_Stored data_
----------

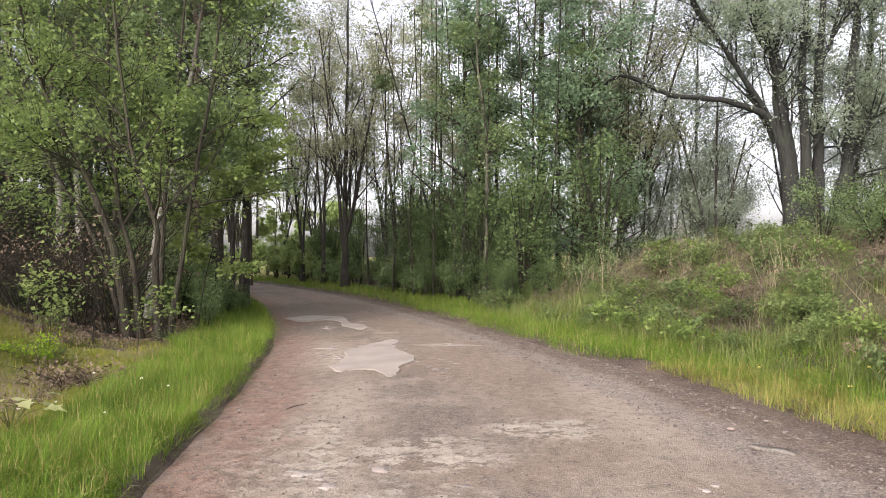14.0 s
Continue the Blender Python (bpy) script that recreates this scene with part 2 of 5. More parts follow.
def road_material():
    n = Nodes("worn_gravel_asphalt")
    uv = n.t.nodes.new("ShaderNodeUVMap").outputs[0]
    sep = n.put("ShaderNodeSeparateXYZ", Vector=uv)
    place = n.put("ShaderNodeSeparateXYZ", Vector=n.co)
    wob = n.math("MULTIPLY", n.math("SUBTRACT", n.noise(0.55, 3.0), 0.5), 0.10)
    u = n.math("ADD", sep.outputs[0], n.math("ADD", wob, n.math("MULTIPLY", n.math("SUBTRACT", n.noise(4.0, 3.0), 0.5), 0.05)))
    flow = n.stretch(2.2, 0.55, 1.0)
    big, mid, fine = n.noise(0.45, 4.0), n.noise(1.6, 6.0, 0.62, flow), n.noise(38.0, 3.0, 0.7)
    ragged = n.noise(2.6, 6.0, 0.7)
    grit_v = n.put("ShaderNodeSeparateColor", Color=n.cells(70.0, what="Color")).outputs[0]
    peb = n.cells(70.0)

    def spot(cx, cy, rx, ry, soft=0.5, rag=0.9):
        """A stain, or a piece of painted shade, of its own ragged outline at one place of the road."""
        dx = n.math("DIVIDE", n.math("SUBTRACT", place.outputs[0], cx), rx)
        dy = n.math("DIVIDE", n.math("SUBTRACT", place.outputs[1], cy), ry)
        d = n.math("SQRT", n.math("ADD", n.math("MULTIPLY", dx, dx), n.math("MULTIPLY", dy, dy)))
        d = n.math("ADD", d, n.math("MULTIPLY", n.math("SUBTRACT", ragged, 0.5), rag * 2))
        return n.ramp(d, 1.0 - soft / 2, 1.0 + soft / 2, 1.0, 0.0)

    # packed grit and dust
    c = n.mix(n.ramp(mid, 0.34, 0.66), (0.235, 0.19, 0.165), (0.36, 0.305, 0.27))
    c = n.mix(n.ramp(big, 0.45, 0.6, 0.0, 0.8), c, (0.265, 0.2, 0.165))
    c = n.mix(n.ramp(n.noise(0.8, 5.0, 0.6, n.stretch(1.5, 0.7, 1)), 0.55, 0.6, 0.0, 0.55), c, (0.19, 0.155, 0.14))
    # old asphalt laid bare; spots beyond y = 19 paint shade on the lane
    bare = n.math("MULTIPLY", n.ramp(n.math("ABSOLUTE", n.math("SUBTRACT", u, 0.40)), 0.03, 0.14, 1.0, 0.0), n.ramp(n.noise(1.1, 5.0, 0.65), 0.48, 0.58))
    for s in (spot(1.05, 5.1, 0.22, 0.9, 0.4, 0.6), spot(-0.45, 5.4, 0.5, 1.3, 0.6, 1.0), spot(-0.95, 11.7, 0.28, 0.8, 0.5, 1.3), spot(-1.2, 13.3, 0.45, 0.4, 0.5, 1.3), spot(-3.7, 20.0, 0.9, 1.2, 0.5, 0.5), spot(-5.2, 26.0, 2.2, 2.4), spot(2.6, 4.2, 0.5, 1.0)):
        bare = n.math("MAXIMUM", bare, s)
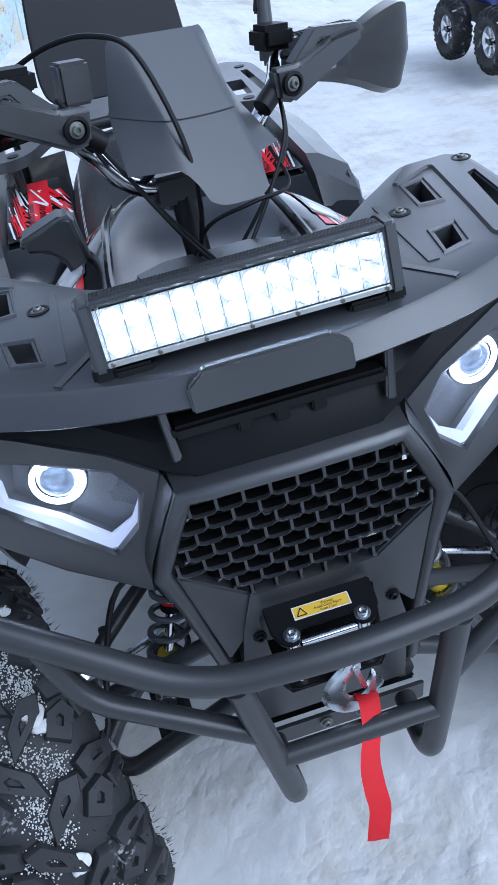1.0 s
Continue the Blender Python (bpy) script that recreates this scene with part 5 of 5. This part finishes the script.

----------

_Objective_
Print the full listing exactly, dropping the pictures.

_Correct result_
14.0 s
Continue the Blender Python (bpy) script that recreates this scene with part 2 of 5. More parts follow.
def road_material():
    n = Nodes("worn_gravel_asphalt")
    uv = n.t.nodes.new("ShaderNodeUVMap").outputs[0]
    sep = n.put("ShaderNodeSeparateXYZ", Vector=uv)
    place = n.put("ShaderNodeSeparateXYZ", Vector=n.co)
    wob = n.math("MULTIPLY", n.math("SUBTRACT", n.noise(0.55, 3.0), 0.5), 0.10)
    u = n.math("ADD", sep.outputs[0], n.math("ADD", wob, n.math("MULTIPLY", n.math("SUBTRACT", n.noise(4.0, 3.0), 0.5), 0.05)))
    flow = n.stretch(2.2, 0.55, 1.0)
    big, mid, fine = n.noise(0.45, 4.0), n.noise(1.6, 6.0, 0.62, flow), n.noise(38.0, 3.0, 0.7)
    ragged = n.noise(2.6, 6.0, 0.7)
    grit_v = n.put("ShaderNodeSeparateColor", Color=n.cells(70.0, what="Color")).outputs[0]
    peb = n.cells(70.0)

    def spot(cx, cy, rx, ry, soft=0.5, rag=0.9):
        """A stain, or a piece of painted shade, of its own ragged outline at one place of the road."""
        dx = n.math("DIVIDE", n.math("SUBTRACT", place.outputs[0], cx), rx)
        dy = n.math("DIVIDE", n.math("SUBTRACT", place.outputs[1], cy), ry)
        d = n.math("SQRT", n.math("ADD", n.math("MULTIPLY", dx, dx), n.math("MULTIPLY", dy, dy)))
        d = n.math("ADD", d, n.math("MULTIPLY", n.math("SUBTRACT", ragged, 0.5), rag * 2))
        return n.ramp(d, 1.0 - soft / 2, 1.0 + soft / 2, 1.0, 0.0)

    # packed grit and dust
    c = n.mix(n.ramp(mid, 0.34, 0.66), (0.235, 0.19, 0.165), (0.36, 0.305, 0.27))
    c = n.mix(n.ramp(big, 0.45, 0.6, 0.0, 0.8), c, (0.265, 0.2, 0.165))
    c = n.mix(n.ramp(n.noise(0.8, 5.0, 0.6, n.stretch(1.5, 0.7, 1)), 0.55, 0.6, 0.0, 0.55), c, (0.19, 0.155, 0.14))
    # old asphalt laid bare; spots beyond y = 19 paint shade on the lane
    bare = n.math("MULTIPLY", n.ramp(n.math("ABSOLUTE", n.math("SUBTRACT", u, 0.40)), 0.03, 0.14, 1.0, 0.0), n.ramp(n.noise(1.1, 5.0, 0.65), 0.48, 0.58))
    for s in (spot(1.05, 5.1, 0.22, 0.9, 0.4, 0.6), spot(-0.45, 5.4, 0.5, 1.3, 0.6, 1.0), spot(-0.95, 11.7, 0.28, 0.8, 0.5, 1.3), spot(-1.2, 13.3, 0.45, 0.4, 0.5, 1.3), spot(-3.7, 20.0, 0.9, 1.2, 0.5, 0.5), spot(-5.2, 26.0, 2.2, 2.4), spot(2.6, 4.2, 0.5, 1.0)):
        bare = n.math("MAXIMUM", bare, s)
1.0 s
Continue the Blender Python (bpy) script that recreates this scene with part 5 of 5. This part finishes the script.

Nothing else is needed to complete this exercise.